PLAN is a virtual machine with orthogonal persistence which stores both code and data in a single Linux binary. All execution state is stored in the executable, so you have one completely self contained, statically linked binary with both your code and data.

Booting a new program instance creates a new Linux binary. Hitting Ctrl-C and stopping the physical Linux process is only temporary: when you run the binary again, everything picks up from where you left off, even if you run it on a different computer.

Now that we’ve released the first version of the PLAN Virtual Machine reference implementation, let’s build up a description of how that works.

The PLAN data model deals with Pins (normalized PLAN values placed in compacted memory regions), Laws (functions), Applications (f x), and Natural numbers. Since all PLAN values, including functions, are built out of these primitives, we can serialize the entire program state and commit it to the binary.

Opening the Executable for Writing

We want to use the binary itself as storage, but Linux will return an ETXTBSY error for any file that is currently being executed. This means that normally you cannot use your own binary as storage. The high level idea is to create a memory only file descriptor with memfd_create, copy the virtual machine portion of the ELF binary to it, patch the new ELF binary to have a different entry point, and execveat the anonymous file.

That summary is simple conceptually, but the details matter:

  • We have to first open /proc/self/exe for reading. We need to determine the size of the ELF virtual machine prefix so we know how large of an anonymous file to build with memfd_create. We then can perform the copying.

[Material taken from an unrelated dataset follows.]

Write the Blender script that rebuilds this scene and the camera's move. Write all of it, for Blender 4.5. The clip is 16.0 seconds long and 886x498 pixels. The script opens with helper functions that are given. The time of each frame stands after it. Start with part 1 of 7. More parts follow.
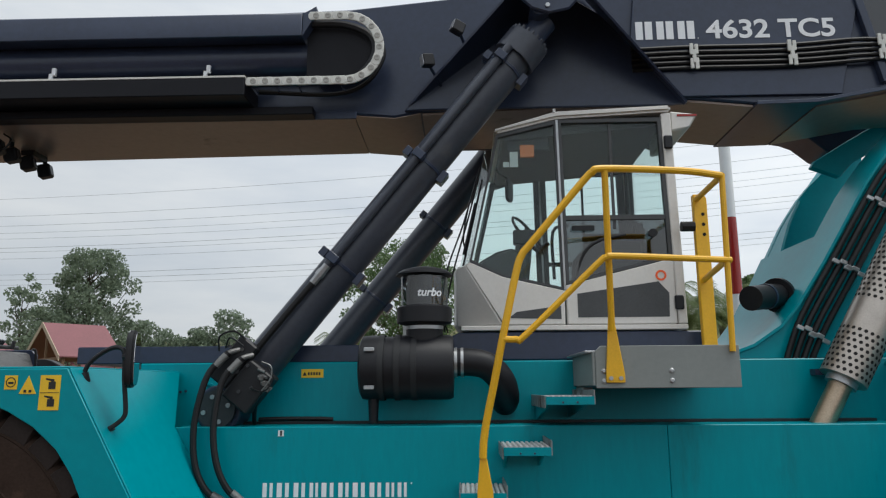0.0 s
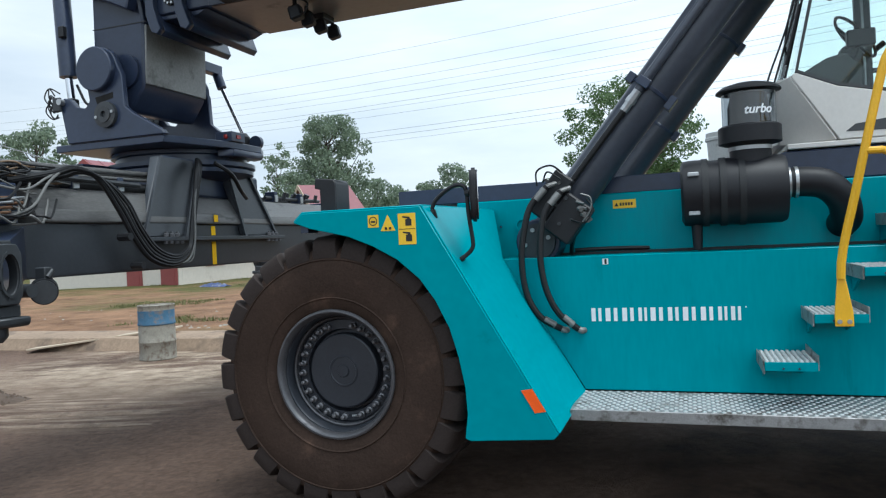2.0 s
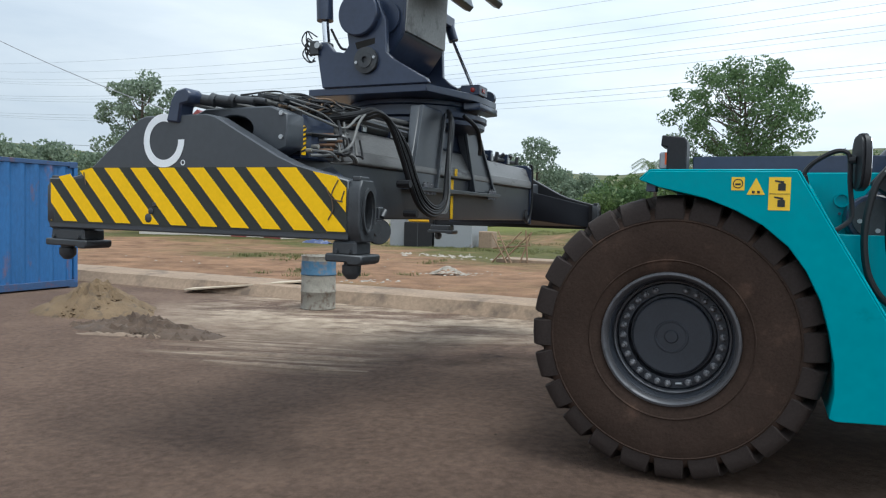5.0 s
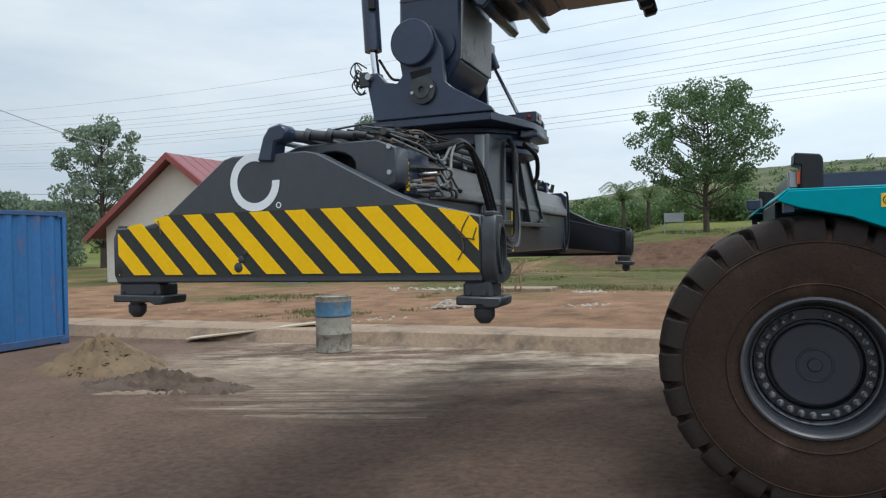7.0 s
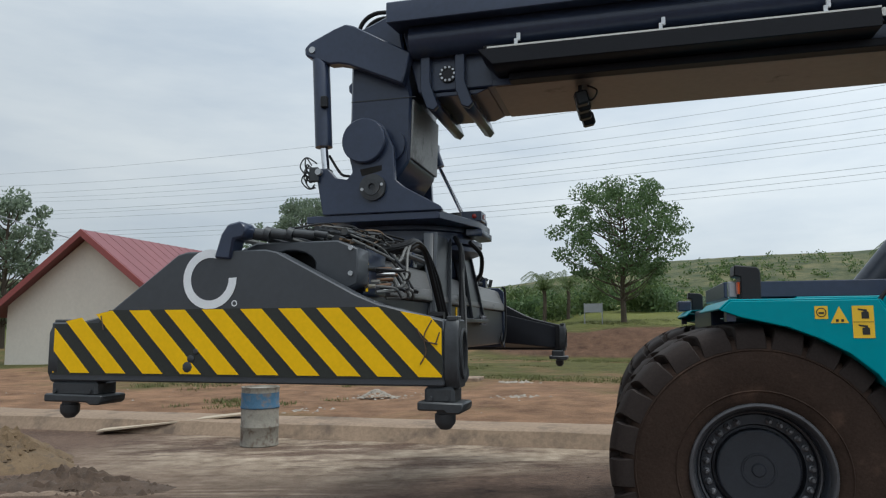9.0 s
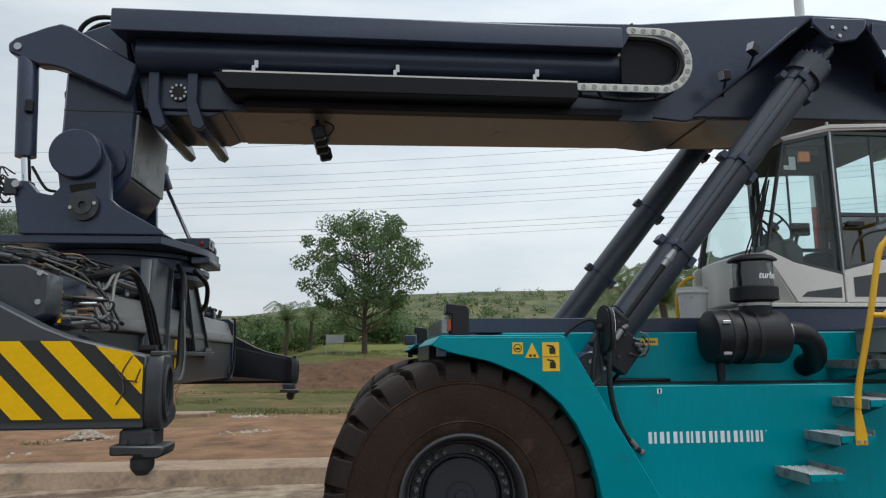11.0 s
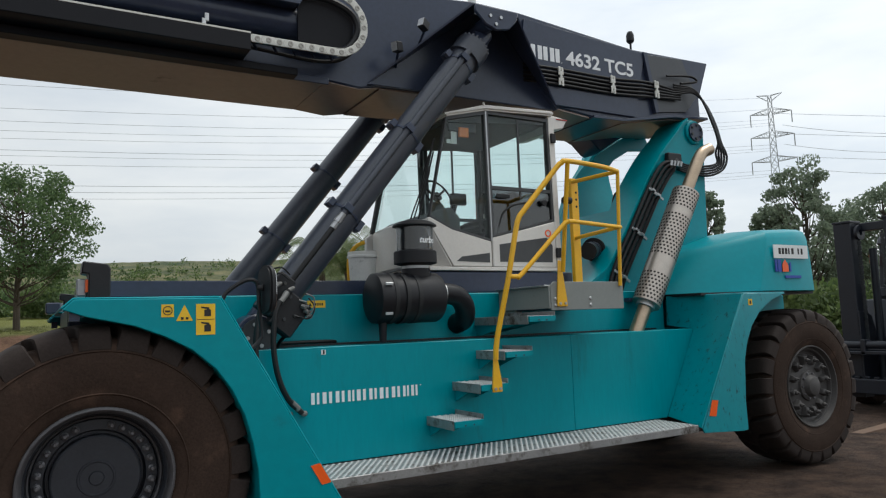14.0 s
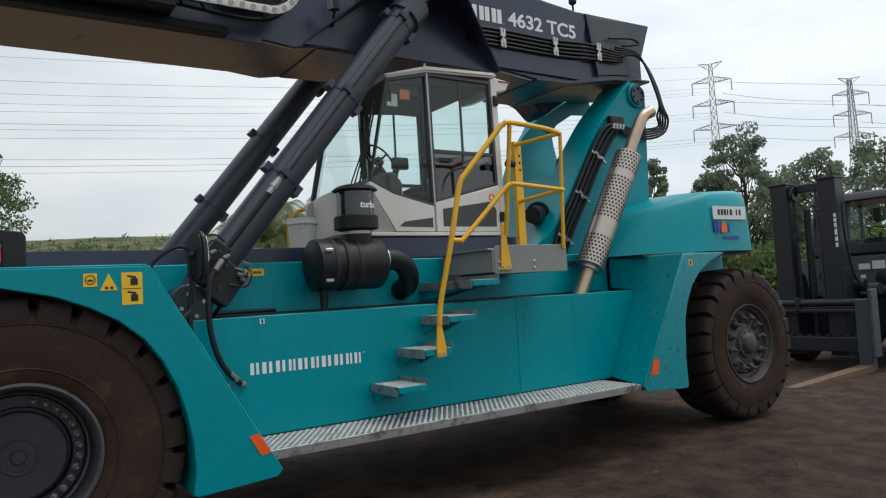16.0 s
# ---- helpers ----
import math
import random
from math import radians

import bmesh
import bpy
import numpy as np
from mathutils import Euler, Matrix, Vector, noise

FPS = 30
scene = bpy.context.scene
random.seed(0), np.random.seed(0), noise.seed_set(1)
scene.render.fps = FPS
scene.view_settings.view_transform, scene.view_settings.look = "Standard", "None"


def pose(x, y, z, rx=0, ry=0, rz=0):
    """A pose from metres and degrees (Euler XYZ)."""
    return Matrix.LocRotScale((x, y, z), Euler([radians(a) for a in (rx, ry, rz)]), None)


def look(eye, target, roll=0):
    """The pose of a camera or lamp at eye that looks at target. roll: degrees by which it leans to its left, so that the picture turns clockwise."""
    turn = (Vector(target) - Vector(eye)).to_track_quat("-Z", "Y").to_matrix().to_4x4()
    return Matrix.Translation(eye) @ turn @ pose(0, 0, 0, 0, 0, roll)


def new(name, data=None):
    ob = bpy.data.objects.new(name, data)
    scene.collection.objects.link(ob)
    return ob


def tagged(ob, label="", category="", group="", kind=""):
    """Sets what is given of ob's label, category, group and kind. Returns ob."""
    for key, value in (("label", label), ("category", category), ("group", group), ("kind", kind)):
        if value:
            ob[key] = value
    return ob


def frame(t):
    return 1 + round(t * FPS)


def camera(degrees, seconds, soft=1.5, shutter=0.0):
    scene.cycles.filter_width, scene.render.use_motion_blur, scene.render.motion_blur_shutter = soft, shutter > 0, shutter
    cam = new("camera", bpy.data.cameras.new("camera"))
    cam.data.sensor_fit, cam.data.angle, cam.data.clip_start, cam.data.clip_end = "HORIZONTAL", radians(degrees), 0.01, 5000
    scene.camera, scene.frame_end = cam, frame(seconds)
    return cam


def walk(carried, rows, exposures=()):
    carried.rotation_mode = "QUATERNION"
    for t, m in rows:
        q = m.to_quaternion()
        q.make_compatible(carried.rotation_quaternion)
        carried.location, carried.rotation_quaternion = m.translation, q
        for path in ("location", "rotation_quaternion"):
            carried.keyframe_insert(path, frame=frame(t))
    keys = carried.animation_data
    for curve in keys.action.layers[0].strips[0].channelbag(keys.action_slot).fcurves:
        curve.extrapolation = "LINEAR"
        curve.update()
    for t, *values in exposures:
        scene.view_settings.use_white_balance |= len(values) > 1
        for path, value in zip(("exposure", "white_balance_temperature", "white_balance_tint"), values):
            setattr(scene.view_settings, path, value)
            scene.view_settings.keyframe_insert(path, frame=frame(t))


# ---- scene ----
cam = camera(63.7, 16.0, soft=1.2)
PATH = [
    (0, (2.650, -5.904, 1.786), (2.596, -3.942, 2.172), -0.4),
    (0.5, (2.620, -5.903, 1.777), (2.331, -3.942, 2.045), 1.1),
    (1, (2.481, -5.975, 1.737), (2.066, -4.022, 1.855), 1.9),
    (1.5, (2.299, -6.018, 1.690), (1.735, -4.099, 1.679), 0.4),
    (2, (2.021, -5.976, 1.706), (1.372, -4.085, 1.683), -2.7),
    (2.5, (1.834, -6.036, 1.708), (1.056, -4.194, 1.729), -1.3),
    (3, (1.610, -6.182, 1.692), (0.851, -4.332, 1.705), -2.6),
    (3.5, (1.348, -6.258, 1.665), (0.608, -4.400, 1.622), -1.4),
    (4, (1.042, -6.259, 1.650), (0.293, -4.409, 1.521), -3.6),
    (4.5, (0.744, -6.345, 1.615), (0.047, -4.470, 1.576), 1.4),
    (5, (0.459, -6.448, 1.631), (-0.356, -4.624, 1.532), 1.5),
    (5.2, (0.373, -6.464, 1.619), (-0.454, -4.644, 1.544), 1.1),
    (7.3, (-0.596, -6.520, 1.679), (-1.288, -4.644, 1.690), -1.5),
    (7.5, (-0.634, -6.535, 1.699), (-1.293, -4.648, 1.773), -1.0),
    (8, (-0.693, -6.559, 1.738), (-1.227, -4.638, 1.884), -1.1),
    (8.2, (-0.700, -6.578, 1.757), (-1.228, -4.659, 1.949), -0.7),
    (10.3, (-0.665, -6.602, 1.756), (-0.893, -4.629, 1.992), -0.4),
    (10.5, (-0.630, -6.597, 1.753), (-0.755, -4.615, 1.994), -0.7),
    (11, (-0.559, -6.581, 1.780), (-0.363, -4.614, 2.082), -0.4),
    (11.5, (-0.535, -6.560, 1.775), (-0.120, -4.643, 2.166), -1.0),
    (12, (-0.507, -6.541, 1.712), (0.078, -4.654, 2.019), -1.5),
    (12.5, (-0.476, -6.605, 1.755), (0.308, -4.774, 1.925), 0.2),
    (13, (-0.439, -6.515, 1.723), (0.510, -4.762, 1.884), -1.5),
    (13.5, (-0.370, -6.477, 1.719), (0.600, -4.739, 1.917), -1.4),
    (14, (-0.335, -6.480, 1.719), (0.663, -4.758, 1.923), -2.0),
    (14.5, (-0.304, -6.478, 1.720), (0.737, -4.779, 1.897), -2.4),
    (15, (-0.283, -6.437, 1.703), (0.797, -4.758, 1.826), -3.3),
    (15.5, (-0.254, -6.446, 1.705), (0.833, -4.773, 1.830), -3.0),
    (16, (-0.231, -6.419, 1.674), (0.887, -4.764, 1.790), -3.3),
]
walk(cam, [(t, look(eye, target, roll)) for t, eye, target, roll in PATH],
     exposures=[(0, -0.12, 6280, 7), (0.5, -0.20, 6280, 6), (1, 0.13, 5990, 4), (1.5, 0.40, 5740, 2), (4, 0.45, 5730, 2), (5, 0.38, 5830, 3), (7.5, 0.06, 5880, 3), (8, -0.05, 5980, 4), (10.5, -0.14, 6040, 4), (11, -0.09, 6170, 5), (11.5, -0.02, 6220, 5), (12, -0.12, 6260, 5), (13, -0.10, 6310, 5), (14, -0.12, 6360, 6), (16, -0.13, 6360, 6)])

# ---- world, sun and exposure ----
world = bpy.data.worlds.new("sky")
scene.world = world
world.use_nodes = True
wn, wl = world.node_tree.nodes, world.node_tree.links
wn.clear()
w_out = wn.new("ShaderNodeOutputWorld")
w_bg = wn.new("ShaderNodeBackground")
w_sky = wn.new("ShaderNodeTexSky")
w_sky.sky_type = "NISHITA"
w_sky.sun_disc = False
w_sky.sun_elevation, w_sky.sun_rotation = radians(68), radians(108)
w_sky.air_density, w_sky.dust_density, w_sky.ozone_density = 1.0, 4.0, 1.0
# overcast: the clear sky shows faintly through a grey-white layer of cloud
w_geo = wn.new("ShaderNodeTexCoord")
w_map = wn.new("ShaderNodeMapping")
w_map.inputs["Scale"].default_value = (1.6, 1.6, 6.5)
w_noise = wn.new("ShaderNodeTexNoise")
w_noise.inputs["Scale"].default_value = 1.5
w_noise.inputs["Detail"].default_value = 7.0
w_noise.inputs["Roughness"].default_value = 0.55
w_ramp = wn.new("ShaderNodeValToRGB")
w_ramp.color_ramp.elements[0].position, w_ramp.color_ramp.elements[0].color = 0.34, (6.9, 7.3, 7.9, 1)
w_ramp.color_ramp.elements[1].position, w_ramp.color_ramp.elements[1].color = 0.68, (9.4, 9.4, 9.4, 1)
w_mix = wn.new("ShaderNodeMixRGB")
w_mix.inputs["Fac"].default_value = 0.86
wl.new(w_geo.outputs["Generated"], w_map.inputs["Vector"])
wl.new(w_map.outputs["Vector"], w_noise.inputs["Vector"])
wl.new(w_noise.outputs["Fac"], w_ramp.inputs["Fac"])
wl.new(w_sky.outputs["Color"], w_mix.inputs["Color1"])
wl.new(w_ramp.outputs["Color"], w_mix.inputs["Color2"])
# an overcast sky is brightest overhead
w_sep = wn.new("ShaderNodeSeparateXYZ")
w_rise = wn.new("ShaderNodeMapRange")
w_rise.inputs["From Min"].default_value, w_rise.inputs["From Max"].default_value = 0.1, 1.0
w_rise.inputs["To Min"].default_value, w_rise.inputs["To Max"].default_value = 1.10, 1.62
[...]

  • We also use that read descriptor for communication across the execveat. We need to have a time-of-check to time-of-use safe reference to the original binary, and on the other side of the execveat, /proc/self/exe will point to the anonymous memfd. Since file descriptors do not automatically close when you execveat, the read only file descriptor acts as a reference to the original file.

  • Once we’ve reexecuted our binary in memory, /proc/self/3 still refers to the original binary on disk, so we can open it for writing.

You can see the code and further commentary about this in the section Mounting The Current Binary With Mmap in the PLANVM implementation manual, or this step by step walkthrough of the assembly.

Mounting the binary

Now that we have a writable file descriptor to our own binary, our strategy is fairly simple: we just mmap the data portion into memory at a fixed spot. We read the ELF header to understand the size of the virtual machine code. We round up to the next file page since mmap has to be page aligned.

The next two pages are two different superblocks. A superblock points to a specific PLAN value stored in the mmapped region, along with metadata to detect if the superblock was written correctly. We have two superblock slots which we ping-pong between to handle the case where we crash while writing to one of the superblocks. So we figure out which one of the two superblocks is the most recent valid one, read the value that superblock points at, and treat it like it’s the function main :: [String] -> IO Int, where we then run this function with the program’s arguments.

(What happens when you “boot” a PLAN program into a new binary? You’re making a binary that has the virtual machine ELF prefix with the serialized program image written into the data portion with a link to the initial main function.)

Explicit Commit and Precommit Operations

How do values get into this persistence heap? We provide two effects for a program to call: Precommit and Commit. Both operations will do a walk over unpersisted data segments so that it won’t duplicate already committed data.

Precommit takes a value tree, collecting the new Pin segments that have to be serialized. It writes these segments to a contiguous region in the file and does an msync on the written region, which blocks until that data is flushed to disk. Precommit returns a pointer into the persistence heap of the persisted data. This means that for persisted data, we just let the Linux kernel handle paging: our program’s transparently persistent storage can be larger than the current machine’s RAM. This process should scale to terabyte persistence heaps.

Commit does the same as Precommit, except it also updates the superblock. This means that not only does Commit write a persistent value, it atomically sets it up so that on the next restart of the current binary, it uses the new value as the main function.

And that’s how the program changes over time: you commit to a new main function, which is just a normal PLAN value, which will be run on next binary startup. Since the virtual machine is designed around this requirement, that means you have single binaries to back up that contain your entire computational life.